* **Given material**
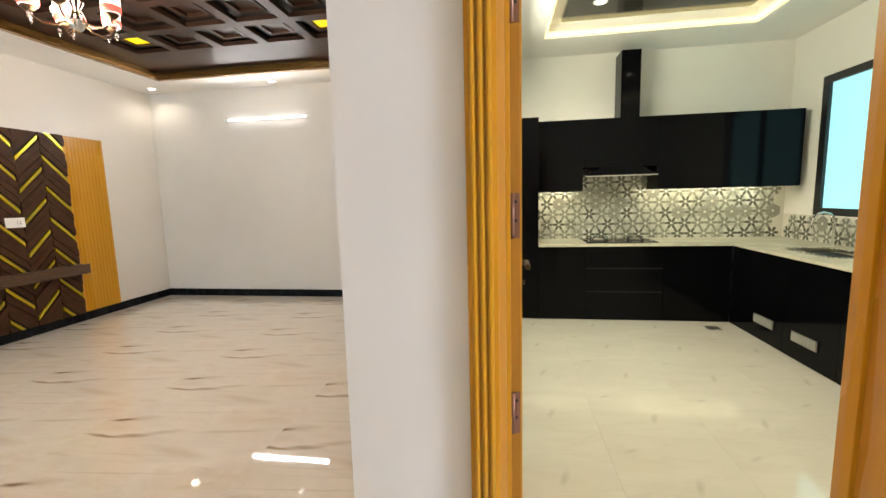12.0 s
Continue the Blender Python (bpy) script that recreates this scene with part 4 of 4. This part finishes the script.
cabinet("tall_cabinet", (-6.1, 2.505, 0.0), (-5.5, 2.92, 2.135), "tall glossy black kitchen cabinet", "x")
for y0, y1 in ((2.92, 3.40), (3.40, 4.18), (4.18, 4.82)):
    c = cabinet("base_cabinet", (-6.1, y0, 0.0), (-5.5, y1, 0.788), "glossy black base cabinet under the counter", "x")
    if y0 == 3.40:
        for z in (0.30, 0.55):
            box("drawer_gap", (-5.5005, y0 + 0.01, z), (-5.4985, y1 - 0.01, z + 0.012), BLACK_MATT, c)
for x0, x1 in ((-5.5, -4.68), (-4.68, -4.1), (-4.1, -3.5), (-3.5, -2.9)):
    c = cabinet("base_cabinet", (x0, 4.82, 0.0), (x1, 5.6, 0.788), "glossy black base cabinet along the window wall", "y")
    if x0 in (-5.5, -4.68):
        gx = -4.935 if x0 == -5.5 else -4.425
        g = box("vent_frame", (gx - 0.14, 4.812, 0.145), (gx + 0.14, 4.82, 0.225), STEEL, c, 0.002)
        for k in range(9):
            box("vent_slat", (gx - 0.125 + k * 0.029, 4.808, 0.153), (gx - 0.108 + k * 0.029, 4.8125, 0.217), VENT_GREY, g)
bm = add_slab(bmesh.new(), "z", 0.79, 0.815, -6.1, -5.48, 2.922, 5.6)
add_slab(bm, "z", 0.79, 0.815, -5.48, -2.9, 4.80, 5.6, [(-5.05, -4.45, 4.98, 5.34)])
tagged(part("countertop", bm, COUNTER), "pale speckled stone countertop round the corner", "countertop")
for y0, y1 in ((2.92, 3.41), (4.17, 4.80)):
    cabinet("wall_cabinet", (-6.1, y0, 1.366), (-5.75, y1, 2.13), "glossy black wall cabinet", "x")
cabinet("wall_cabinet", (-6.1, 3.41, 1.62), (-5.75, 4.17, 2.13), "glossy black wall cabinet above the hood", "x")
cabinet("wall_cabinet", (-6.1, 4.80, 1.366), (-5.75, 5.53, 2.13), "glossy black wall cabinet in the corner", "x")
hood = thing("range_hood", (-5.9, 3.79, 1.5), "black range hood with a tall flue over the hob", "range hood")
bm = add_prism(bmesh.new(), [(3.43, 1.53), (4.15, 1.53), (3.98, 1.618), (3.60, 1.618)], -6.09, -5.70, "x")
part("canopy", bm, BLACK_GLOSS, hood)
box("lip", (-6.09, 3.42, 1.515), (-5.69, 4.16, 1.53), CHROME, hood, 0.003)
box("flue", (-6.05, 3.79, 2.132), (-5.80, 3.985, 2.82), BLACK_GLOSS, hood, 0.004)
hob = thing("gas_hob", (-5.80, 3.79, 0.815), "black glass gas hob with steel burners", "hob")
box("glass_top", (-6.02, 3.43, 0.815), (-5.58, 4.15, 0.823), BLACK_GLOSS, hob, 0.003)
for y in (3.60, 3.98):
    b = part("burner", add_lathe(bmesh.new(), [(0.06, 0), (0.055, 0.016), (0.03, 0.022)], (-5.80, y, 0.823), 18), STEEL, hob)
    for k in range(4):
        a = k * math.pi / 2 + 0.4
        part("pan_support", add_tube(bmesh.new(), [(-5.80 + 0.03 * math.cos(a), y + 0.03 * math.sin(a), 0.858), (-5.80 + 0.10 * math.cos(a), y + 0.10 * math.sin(a), 0.858), (-5.80 + 0.11 * math.cos(a), y + 0.11 * math.sin(a), 0.823)], 0.006, 6), DARK_PLASTIC, b)
sink = thing("kitchen_sink", (-4.55, 5.1, 0.815), "steel sink set into the counter with a tall tap", "sink")
bm = add_slab(bmesh.new(), "z", 0.815, 0.821, -5.07, -4.43, 4.96, 5.36, [(-5.02, -4.48, 5.01, 5.31)])
add_slab(bm, "z", 0.66, 0.664, -5.04, -4.46, 4.99, 5.33)
part("bowl", bm, CHROME, sink)
arc = [(-5.16, 5.46, 0.815), (-5.16, 5.46, 1.03)] + [(-5.16, 5.46 - 0.09 + 0.09 * math.cos(a), 1.03 + 0.09 * math.sin(a)) for a in (0.5, 1.0, 1.57, 2.1, 2.7, 3.14)] + [(-5.16, 5.28, 0.97)]
part("tap", add_tube(bmesh.new(), arc, 0.012, 10), CHROME, sink)
w = thing("window_2", (-4.88, 5.65, 1.075), "black-framed kitchen window with frosted panes that glow blue for daylight", "window", kind="structure")
for a, b in (((-5.66, 1.075), (-4.1, 1.145)), ((-5.66, 2.32), (-4.1, 2.39)), ((-5.66, 1.145), (-5.58, 2.32)), ((-4.18, 1.145), (-4.1, 2.32)), ((-4.92, 1.145), (-4.85, 2.32))):
    box("window_frame", (a[0], 5.605, a[1]), (b[0], 5.68, b[1]), BLACK_ALU, w, 0.003)
# panes glow by themselves, no sky shines through them
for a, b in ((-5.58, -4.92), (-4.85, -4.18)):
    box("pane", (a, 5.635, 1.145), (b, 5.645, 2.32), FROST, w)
t = thing("ceiling_light_tray", (-4.16, 3.95, 3.0), "dark mirror ceiling panel with a warm lit edge", "ceiling light")
box("mirror_panel", (-5.38, 3.12, 2.985), (-2.95, 4.78, 3.029), material("smoked_mirror", (0.05, 0.045, 0.04), 0.12, 0.3), t, 0.003)
for a, b in (((-5.515, 2.975), (-5.495, 4.915)), ((-2.825, 2.975), (-2.805, 4.915)), ((-5.495, 2.975), (-2.825, 2.995)), ((-5.495, 4.895), (-2.825, 4.915))):
    box("led_strip", (a[0], a[1], 2.905), (b[0], b[1], 2.945), LED, t)
d = thing("floor_drain", (-5.29, 4.58, 0.0), "small dark square floor drain", "floor drain")
part("grate_frame", add_slab(bmesh.new(), "z", 0.0, 0.004, -5.35, -5.23, 4.52, 4.64, [(-5.335, -5.245, 4.535, 4.625)]), STEEL, d)
for k in range(5):
    box("grate_bar", (-5.335, 4.54 + k * 0.018, 0.0005), (-5.245, 4.547 + k * 0.018, 0.003), DARK_PLASTIC, d)


def splash_material():
    """Printed tile with a six-petalled grey flower on cream."""
    m = material("flower_tile", (0.7, 0.68, 0.6), 0.18)
    v = node(m, "ShaderNodeTexCoord").outputs["Object"]
    sep = node(m, "ShaderNodeSeparateXYZ")
    link(m, v, sep.inputs[0])

    def op(kind, a, b=None):
        n = node(m, "ShaderNodeMath")
        n.operation = kind
        for s, value in zip(n.inputs, (a, b)):
            if value is None:
                continue
            if isinstance(value, bpy.types.NodeSocket):
                link(m, value, s)
            else:
                s.default_value = value
        return n.outputs[0]
    angle = op("ARCTAN2", sep.outputs[2], sep.outputs[1])
    radius = op("SQRT", op("ADD", op("MULTIPLY", sep.outputs[1], sep.outputs[1]), op("MULTIPLY", sep.outputs[2], sep.outputs[2])))
    petal = op("ABSOLUTE", op("COSINE", op("MULTIPLY", angle, 3.0)))
    edge = op("MULTIPLY", op("ADD", op("MULTIPLY", petal, 0.78), 0.20), 0.074)
    inside = op("LESS_THAN", radius, edge)
    core = op("LESS_THAN", radius, 0.014)
    rand = node(m, "ShaderNodeObjectInfo").outputs["Random"]
    tone = ramp(m, rand, (0.2, (0.10, 0.10, 0.08)), (0.5, (0.18, 0.18, 0.145)), (0.8, (0.26, 0.255, 0.21)))
    base = ramp(m, rand, (0.1, (0.62, 0.61, 0.53)), (0.45, (0.36, 0.355, 0.31)), (0.7, (0.55, 0.54, 0.47)), (0.95, (0.28, 0.275, 0.24)))
    c = mixed(m, inside, base, tone)
    c = mixed(m, core, c, (0.6, 0.6, 0.52))
    return shade(m, c)


# pieces of the walls and floors
SPLASH = splash_material()
sp = thing("tiled_splashback", (-6.1, 4.0, 0.815), "tiled splashback of grey and cream flower tiles", "splashback", kind="structure")
box("bed", (-6.0995, 2.922, 0.815), (-6.093, 5.6, 1.62), GROUT, sp)
hexa = bmesh.new()
R = 0.079
add_prism(hexa, [(R * math.sin(k * math.pi / 3), R * math.cos(k * math.pi / 3)) for k in range(6)], 0.0, 0.006, "x")
hexa_mesh = bpy.data.meshes.new("tile")
bmesh.ops.recalc_face_normals(hexa, faces=hexa.faces)
hexa.to_mesh(hexa_mesh)
hexa.free()
hexa_mesh.materials.append(SPLASH)
dy, dz = 0.139, 0.1205
for r in range(7):
    for c in range(19):
        y, z = 2.99 + c * dy + (dy / 2 if r % 2 else 0), 0.86 + r * dz
        if y > 5.53 or (z > 1.44 and not 3.3 < y < 4.3):
            continue
        o = new("tile", hexa_mesh)
        o.parent = sp
        o.location = Vector((-6.0935, y, z)) - Vector(sp.location)
sp2 = thing("tiled_splashback", (-4.5, 5.6, 0.815), "tiled splashback under the kitchen window", "splashback", kind="structure")
box("bed", (-6.08, 5.593, 0.815), (-2.9, 5.5995, 1.07), GROUT, sp2)
for r in range(2):
    for c in range(20):
        o = new("tile", hexa_mesh)
        o.parent = sp2
        o.rotation_euler = (0, 0, radians(-90))
        o.location = Vector((-5.98 + c * dy + (dy / 2 if r % 2 else 0), 5.5935, 0.875 + r * dz)) - Vector(sp2.location)

# stone cladding of the right jamb
clad = thing("stone_cladding", (2.67, 2.80, 0), "brown ledge-stone strips on the jamb of the opening", "cladding", kind="structure")
strip_mesh = {}
row, z = 0, 0.0
z = 0.10
while z < 2.78:
    h = 0.031
    y = 2.672 - (0.06 if row % 2 else 0.0)
    while y < 2.925:
        a, b = max(y, 2.672), min(y + 0.12, 2.928)
        b = 2.928 if 2.928 - b < 0.04 else b
        if b - a > 0.02 and a < 2.885:
            box("stone_strip", (2.6895, a, z + 0.002), (2.680 + 0.0012 * ((row * 5 + int(y * 100)) % 3), b - 0.002, z + h - 0.002), CLADDING, clad)
        y += 0.12
    z += h
    row += 1


def tile_floor(name, x0, x1, y0, y1, w, d, mat, label, ox=0.0, oy=0.0):
    """Floor slab with tiles as pieces; whole tiles share one mesh."""
    base = structure(name, add_slab(bmesh.new(), "z", -0.12, -0.008, x0, x1, y0, y1), GROUT, label, "floor")
    meshes = {}
    i0, j0 = math.floor((x0 - ox) / w), math.floor((y0 - oy) / d)
    for i in range(i0, math.ceil((x1 - ox) / w)):
        for j in range(j0, math.ceil((y1 - oy) / d)):
            a, b = max(x0, ox + i * w), min(x1, ox + (i + 1) * w)
            c, e = max(y0, oy + j * d), min(y1, oy + (j + 1) * d)
            if b - a < 0.01 or e - c < 0.01:
                continue
            key = (round(b - a, 3), round(e - c, 3))
            if key not in meshes:
                g = 0.0003
                bm = add_box(bmesh.new(), (-(b - a) / 2 + g, -(e - c) / 2 + g, -0.008), ((b - a) / 2 - g, (e - c) / 2 - g, 0.0))
                bmesh.ops.recalc_face_normals(bm, faces=bm.faces)
                meshes[key] = bpy.data.meshes.new("tile")
                bm.to_mesh(meshes[key])
                bm.free()
                meshes[key].materials.append(mat)
            o = new("tile", meshes[key])
            o.parent = base
            o.location = ((a + b) / 2, (c + e) / 2, 0)


tile_floor("floor_sitting", 0.0, 4.5, -0.6, 7.48, 0.6, 1.2, TILE_WHITE, "polished white marble tile floor", 0.1, 0.2)
tile_floor("floor_lounge", -6.385, -0.375, -4.44, 2.21, 0.6, 1.2, TILE_LOUNGE, "polished beige marble tile floor with brown flecks", -0.375, 0.06)
tile_floor("floor_lobby", -1.885, -0.300, 2.21, 5.63, 0.6, 1.2, TILE_LOUNGE, "polished beige marble tile floor of the lobby", -0.375, 0.06)
tile_floor("floor_side_hall", -0.375, 2.8, -2.72, -0.75, 0.6, 1.2, TILE_LOUNGE, "polished marble tile floor of the side hall", -0.375, 0.06)
tile_floor("floor_kitchen", -6.1, -2.11, 2.5, 5.6, 0.6, 0.6, TILE_KITCHEN, "polished cream tile floor of the kitchen", -2.1, 2.5)
tile_floor("floor_bedroom", -3.4, 1.4, -8.85, -4.67, 0.6, 1.2, TILE_WHITE, "polished white tile floor of the bedroom")
structure("floor_side_room", add_slab(bmesh.new(), "z", -0.12, -0.001, 2.91, 4.5, -0.75, 2.69), TILE_WHITE, "white floor of the side room", "floor")


def threshold(x0, x1, y0, y1, along, n, label):
    """Striped marble threshold: white bed with black bars let in."""
    t = structure("threshold", add_slab(bmesh.new(), "z", -0.12, 0.0, x0, x1, y0, y1), STRIPE_W, label, "threshold")
    for k in range(n):
        if along == "y":
            p = (y1 - y0) / n
            box("stripe", (x0 + 0.012, y0 + (k + 0.28) * p, -0.004), (x1 - 0.012, y0 + (k + 0.72) * p, 0.0022), STRIPE_B, t)
        else:
            p = (x1 - x0) / n
            box("stripe", (x0 + (k + 0.28) * p, y0 + 0.012, -0.004), (x0 + (k + 0.72) * p, y1 - 0.012, 0.0022), STRIPE_B, t)


threshold(-0.300, 0.0, 3.10, 4.03, "y", 9, "black and white striped marble door threshold")
threshold(-2.11, -1.885, 2.555, 3.412, "y", 9, "black and white striped marble kitchen threshold")
threshold(-1.57, -0.685, -4.67, -4.44, "x", 9, "black and white striped marble threshold of the bedroom")
threshold(-2.33, -2.1, -3.77, -2.88, "y", 9, "black and white striped marble threshold in the passage")

# bedroom beyond the passage
wd = thing("wardrobe", (-0.27, -8.5, 0.0), "plain pale ash two-door wardrobe in the far bedroom", "wardrobe")
box("body", (-0.95, -8.85, 0.10), (0.41, -8.32, 2.10), OAK_PALE, wd, 0.004)
box("plinth", (-0.93, -8.85, 0.0), (0.41, -8.36, 0.10), BLACK_TILE, wd)
for x in (-0.95, -0.27):
    leaf = box("door", (x + 0.004, -8.32, 0.105), (x + 0.676, -8.30, 2.095), OAK_PALE, wd, 0.003)
    box("pull", (x + (0.61 if x < -0.5 else 0.05), -8.30, 1.0), (x + (0.625 if x < -0.5 else 0.065), -8.275, 1.18), STEEL, leaf, 0.003)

* **Exercise requirements**
Give a single number: the count of lines above that include the word "with".

* **Response to the exercise**
10